Si dice proprio così, “Un’immagine vale più di 1000 parole”. Nessuno sa se sia un modo di dire generico, oppure faccia riferimento a qualcosa scritto veramente da qualcuno nel passato.

Gli amanti delle ricerche storiche in effetti hanno trovato una frase risalente a Confucio che recita all’incirca così “Vedere una volta è meglio che sentire cento volte!”. E gli amanti dei bit hanno valutato che una parola contiene in media 5 bytes, mentre ogni singolo pixel di un’immagine a colori richiede in media 3 bytes. Ma le immagini che oggi produciamo con la fotocamera del nostro cellulare contengono diversi milioni di pixel (il che spiega perché la memoria di ogni cellulare, per quanto di qualità elevata, si riempia rapidamente!). Sembrerebbe dunque che un’immagine valga non appena 1000 parole, ma alcuni milioni di parole, almeno in termini informatici. Che il modo di dire iniziale sia stato enormemente sottostimato?

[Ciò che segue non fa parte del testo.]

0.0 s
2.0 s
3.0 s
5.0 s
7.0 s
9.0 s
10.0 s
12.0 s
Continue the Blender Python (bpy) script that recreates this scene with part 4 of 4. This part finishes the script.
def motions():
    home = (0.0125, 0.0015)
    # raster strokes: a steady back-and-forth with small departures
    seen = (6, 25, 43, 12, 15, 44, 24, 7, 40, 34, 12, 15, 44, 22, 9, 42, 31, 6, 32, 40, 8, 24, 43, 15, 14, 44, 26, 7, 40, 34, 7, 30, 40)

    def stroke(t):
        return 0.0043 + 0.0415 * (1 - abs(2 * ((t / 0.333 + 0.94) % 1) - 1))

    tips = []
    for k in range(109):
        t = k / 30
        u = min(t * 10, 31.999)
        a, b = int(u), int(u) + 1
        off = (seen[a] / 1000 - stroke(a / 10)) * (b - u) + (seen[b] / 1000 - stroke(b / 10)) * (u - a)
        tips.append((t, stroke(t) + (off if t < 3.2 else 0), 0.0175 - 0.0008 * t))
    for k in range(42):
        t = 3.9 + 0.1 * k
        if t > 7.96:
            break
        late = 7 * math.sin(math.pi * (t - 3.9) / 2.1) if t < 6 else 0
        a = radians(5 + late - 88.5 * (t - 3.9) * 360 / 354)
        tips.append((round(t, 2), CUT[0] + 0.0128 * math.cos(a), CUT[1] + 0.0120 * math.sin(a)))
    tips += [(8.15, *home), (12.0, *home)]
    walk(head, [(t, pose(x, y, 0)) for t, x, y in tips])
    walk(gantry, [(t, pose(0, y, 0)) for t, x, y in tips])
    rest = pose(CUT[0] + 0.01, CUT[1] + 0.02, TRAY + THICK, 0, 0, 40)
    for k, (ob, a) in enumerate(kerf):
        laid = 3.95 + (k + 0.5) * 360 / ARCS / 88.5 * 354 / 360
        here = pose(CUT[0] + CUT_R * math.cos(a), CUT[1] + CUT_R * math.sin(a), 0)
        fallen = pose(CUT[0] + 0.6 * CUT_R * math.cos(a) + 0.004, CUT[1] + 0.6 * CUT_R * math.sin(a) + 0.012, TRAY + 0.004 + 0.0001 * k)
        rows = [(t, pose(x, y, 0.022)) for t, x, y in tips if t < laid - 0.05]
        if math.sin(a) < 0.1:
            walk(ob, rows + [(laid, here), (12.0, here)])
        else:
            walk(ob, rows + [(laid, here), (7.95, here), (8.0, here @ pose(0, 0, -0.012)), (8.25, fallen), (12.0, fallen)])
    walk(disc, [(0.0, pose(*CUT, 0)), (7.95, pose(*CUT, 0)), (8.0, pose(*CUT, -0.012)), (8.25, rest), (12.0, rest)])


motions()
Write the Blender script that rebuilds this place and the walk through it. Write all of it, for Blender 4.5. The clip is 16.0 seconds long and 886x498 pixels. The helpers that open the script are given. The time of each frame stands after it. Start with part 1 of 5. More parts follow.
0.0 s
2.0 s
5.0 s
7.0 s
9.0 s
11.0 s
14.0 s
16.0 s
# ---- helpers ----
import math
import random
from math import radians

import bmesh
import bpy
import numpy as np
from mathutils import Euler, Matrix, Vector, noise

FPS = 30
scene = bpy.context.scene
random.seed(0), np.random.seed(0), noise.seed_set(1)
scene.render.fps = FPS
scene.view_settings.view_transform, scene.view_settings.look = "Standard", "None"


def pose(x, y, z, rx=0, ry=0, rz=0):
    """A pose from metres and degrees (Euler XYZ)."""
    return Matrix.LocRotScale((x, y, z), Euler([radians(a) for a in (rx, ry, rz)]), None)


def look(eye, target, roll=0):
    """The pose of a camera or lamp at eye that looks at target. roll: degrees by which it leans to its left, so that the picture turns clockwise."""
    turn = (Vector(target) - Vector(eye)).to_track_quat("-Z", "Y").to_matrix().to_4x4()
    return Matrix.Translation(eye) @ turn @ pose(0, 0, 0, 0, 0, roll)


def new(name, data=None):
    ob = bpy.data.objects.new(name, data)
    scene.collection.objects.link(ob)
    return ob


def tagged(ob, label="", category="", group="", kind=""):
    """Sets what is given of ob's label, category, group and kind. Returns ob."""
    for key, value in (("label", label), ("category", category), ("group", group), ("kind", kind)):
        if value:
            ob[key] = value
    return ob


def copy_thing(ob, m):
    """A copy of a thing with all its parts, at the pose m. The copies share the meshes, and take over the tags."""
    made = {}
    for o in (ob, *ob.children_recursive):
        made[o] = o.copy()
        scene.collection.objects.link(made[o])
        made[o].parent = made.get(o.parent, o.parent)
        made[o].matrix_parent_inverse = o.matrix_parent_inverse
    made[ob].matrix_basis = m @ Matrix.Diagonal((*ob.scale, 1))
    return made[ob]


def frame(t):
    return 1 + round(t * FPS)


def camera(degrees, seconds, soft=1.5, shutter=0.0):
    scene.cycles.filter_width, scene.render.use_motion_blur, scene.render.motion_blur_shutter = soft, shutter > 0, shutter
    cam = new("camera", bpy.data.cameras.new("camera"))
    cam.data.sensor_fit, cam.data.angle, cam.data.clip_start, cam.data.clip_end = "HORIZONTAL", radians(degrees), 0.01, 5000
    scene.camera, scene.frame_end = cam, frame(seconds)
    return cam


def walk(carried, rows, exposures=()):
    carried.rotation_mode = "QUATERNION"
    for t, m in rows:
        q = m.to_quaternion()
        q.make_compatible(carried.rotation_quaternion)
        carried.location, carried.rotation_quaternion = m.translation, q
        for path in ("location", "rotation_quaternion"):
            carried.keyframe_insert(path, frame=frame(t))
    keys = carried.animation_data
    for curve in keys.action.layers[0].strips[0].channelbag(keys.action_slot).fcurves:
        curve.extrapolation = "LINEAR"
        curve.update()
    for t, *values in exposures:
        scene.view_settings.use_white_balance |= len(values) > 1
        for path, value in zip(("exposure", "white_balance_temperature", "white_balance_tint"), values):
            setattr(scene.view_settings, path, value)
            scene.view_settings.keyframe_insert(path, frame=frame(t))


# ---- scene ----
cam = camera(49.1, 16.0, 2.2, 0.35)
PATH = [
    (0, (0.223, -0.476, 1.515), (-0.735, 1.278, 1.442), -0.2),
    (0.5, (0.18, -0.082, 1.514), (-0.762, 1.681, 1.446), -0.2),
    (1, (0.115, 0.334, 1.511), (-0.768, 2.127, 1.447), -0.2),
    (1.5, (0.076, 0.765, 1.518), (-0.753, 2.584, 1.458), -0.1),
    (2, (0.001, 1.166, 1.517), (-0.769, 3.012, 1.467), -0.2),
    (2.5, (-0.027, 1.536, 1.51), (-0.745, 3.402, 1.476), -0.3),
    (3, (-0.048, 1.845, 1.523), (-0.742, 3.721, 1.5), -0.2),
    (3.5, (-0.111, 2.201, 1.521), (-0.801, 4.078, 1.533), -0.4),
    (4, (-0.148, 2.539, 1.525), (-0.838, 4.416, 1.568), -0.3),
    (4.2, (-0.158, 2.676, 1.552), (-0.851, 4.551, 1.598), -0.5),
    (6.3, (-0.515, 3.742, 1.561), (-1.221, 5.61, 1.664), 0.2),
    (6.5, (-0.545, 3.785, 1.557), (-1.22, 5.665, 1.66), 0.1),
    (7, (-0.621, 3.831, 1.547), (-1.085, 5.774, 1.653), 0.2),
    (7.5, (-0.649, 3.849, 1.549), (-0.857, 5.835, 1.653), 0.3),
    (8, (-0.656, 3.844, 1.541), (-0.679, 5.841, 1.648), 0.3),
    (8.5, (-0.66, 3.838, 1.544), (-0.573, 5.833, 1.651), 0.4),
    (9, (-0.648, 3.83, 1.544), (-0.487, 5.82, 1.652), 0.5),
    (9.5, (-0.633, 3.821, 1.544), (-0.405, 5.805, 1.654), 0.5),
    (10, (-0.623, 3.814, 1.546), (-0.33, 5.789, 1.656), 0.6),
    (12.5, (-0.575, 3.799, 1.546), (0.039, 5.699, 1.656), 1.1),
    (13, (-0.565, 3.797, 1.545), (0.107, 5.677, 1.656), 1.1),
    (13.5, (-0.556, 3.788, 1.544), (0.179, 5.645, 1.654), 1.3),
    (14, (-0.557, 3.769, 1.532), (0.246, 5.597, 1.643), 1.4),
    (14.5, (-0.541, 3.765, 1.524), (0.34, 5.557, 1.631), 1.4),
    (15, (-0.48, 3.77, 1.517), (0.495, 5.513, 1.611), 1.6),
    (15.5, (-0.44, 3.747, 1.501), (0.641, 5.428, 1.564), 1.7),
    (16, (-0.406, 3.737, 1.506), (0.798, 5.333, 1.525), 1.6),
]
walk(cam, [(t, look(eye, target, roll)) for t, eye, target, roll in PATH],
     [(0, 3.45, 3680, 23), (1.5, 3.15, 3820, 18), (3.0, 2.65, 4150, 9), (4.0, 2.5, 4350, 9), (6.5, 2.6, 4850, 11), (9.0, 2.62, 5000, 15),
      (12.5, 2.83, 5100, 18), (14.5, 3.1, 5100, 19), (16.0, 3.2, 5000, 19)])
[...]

È certo, tuttavia, che il potere delle immagini supera enormemente quello delle parole dette o scritte, nel presentare l’evidenza di un fatto, di un aspetto della realtà. Un’immagine sintetizza spesso una conoscenza complessa, che sarebbe estremamente difficile ridurre ad una descrizione – per quanto dettagliata – dell’oggetto stesso. E questo vale per le immagini scientifiche, come quelle che il nuovo telescopio James Webb sta iniziando a regalarci, ma anche per le immagini tipiche della diagnostica medica, come ad esempio una TAC, o per le opere d’arte pittoriche.

Se volessimo provare a descrivere – usando solo le parole – la “Gioconda” di Leonardo, o l’immagine del residuo dell’esplosione di una supernova, non daremmo, pur usando centinaia di pagine, che una pallida idea della realtà complessa di questi due affascinanti, per quanto diversi, aspetti della realtà.

L’immagine, dunque. È proprio sul ruolo dell’immagine nella conoscenza scientifica che è centrata la Mostra In Oculis Facta, realizzata quest’anno dall’Associazione Euresis e che sta per essere esposta dal 20 al 25 Agosto in occasione dell’edizione 2022 del Meeting di Rimini, dal titolo emblematico Una passione per l’uomo. Una Mostra che si rifà alle parole di Teilhard de Chardin: «La storia della scienza naturale può essere riassunta come l’elaborazione di occhi sempre più perfetti entro un cosmo nel quale c’è sempre qualcosa di più da vedere».

La dinamica del cammino scientifico, negli ultimi decenni in particolare, ha generato immagini sempre più accurate e dettagliate della realtà, che hanno svelato ai nostri occhi aspetti della natura prima inaccessibili, sia nel mondo microscopico che in quello macroscopico, e che hanno consentito in molti casi anche interpretazioni e comprensioni nuove di quel frammento di realtà che l’immagine ci presentava. Le immagini sono divenute così una componente essenziale della conoscenza scientifica, tanto da richiedere metodi, algoritmi, tecniche specifiche per la realizzazione dell’immagine stessa, poi per la sua elaborazione e per la sua corretta interpretazione.

Due in particolare, e non a caso, i settori su cui si è puntata l’attenzione dei curatori di questa Mostra: quello dell’universo – nel suo duplice aspetto microscopico, delle particelle elementari, e macroscopico, della struttura astronomica su grande scala del cosmo – e quello del corpo umano, con la sua stupefacente complessità, di cui le immagini, dalle singole cellule all’imaging dell’intero organismo, ci lasciano appena intravedere qualcosa che si rivela sempre più profondo.

Questa in fondo la domanda che permane, anche dopo aver compreso e valorizzato l’enorme potere delle immagini: se l’immagine di un frammento di realtà sia esaustiva dell’intera realtà di quell’oggetto o se anch’essa si rivela provvisoria e frammentata, rimandandoci a qualcosa più in profondità, che neppure la più perfezionata delle immagini riesce pienamente a cogliere.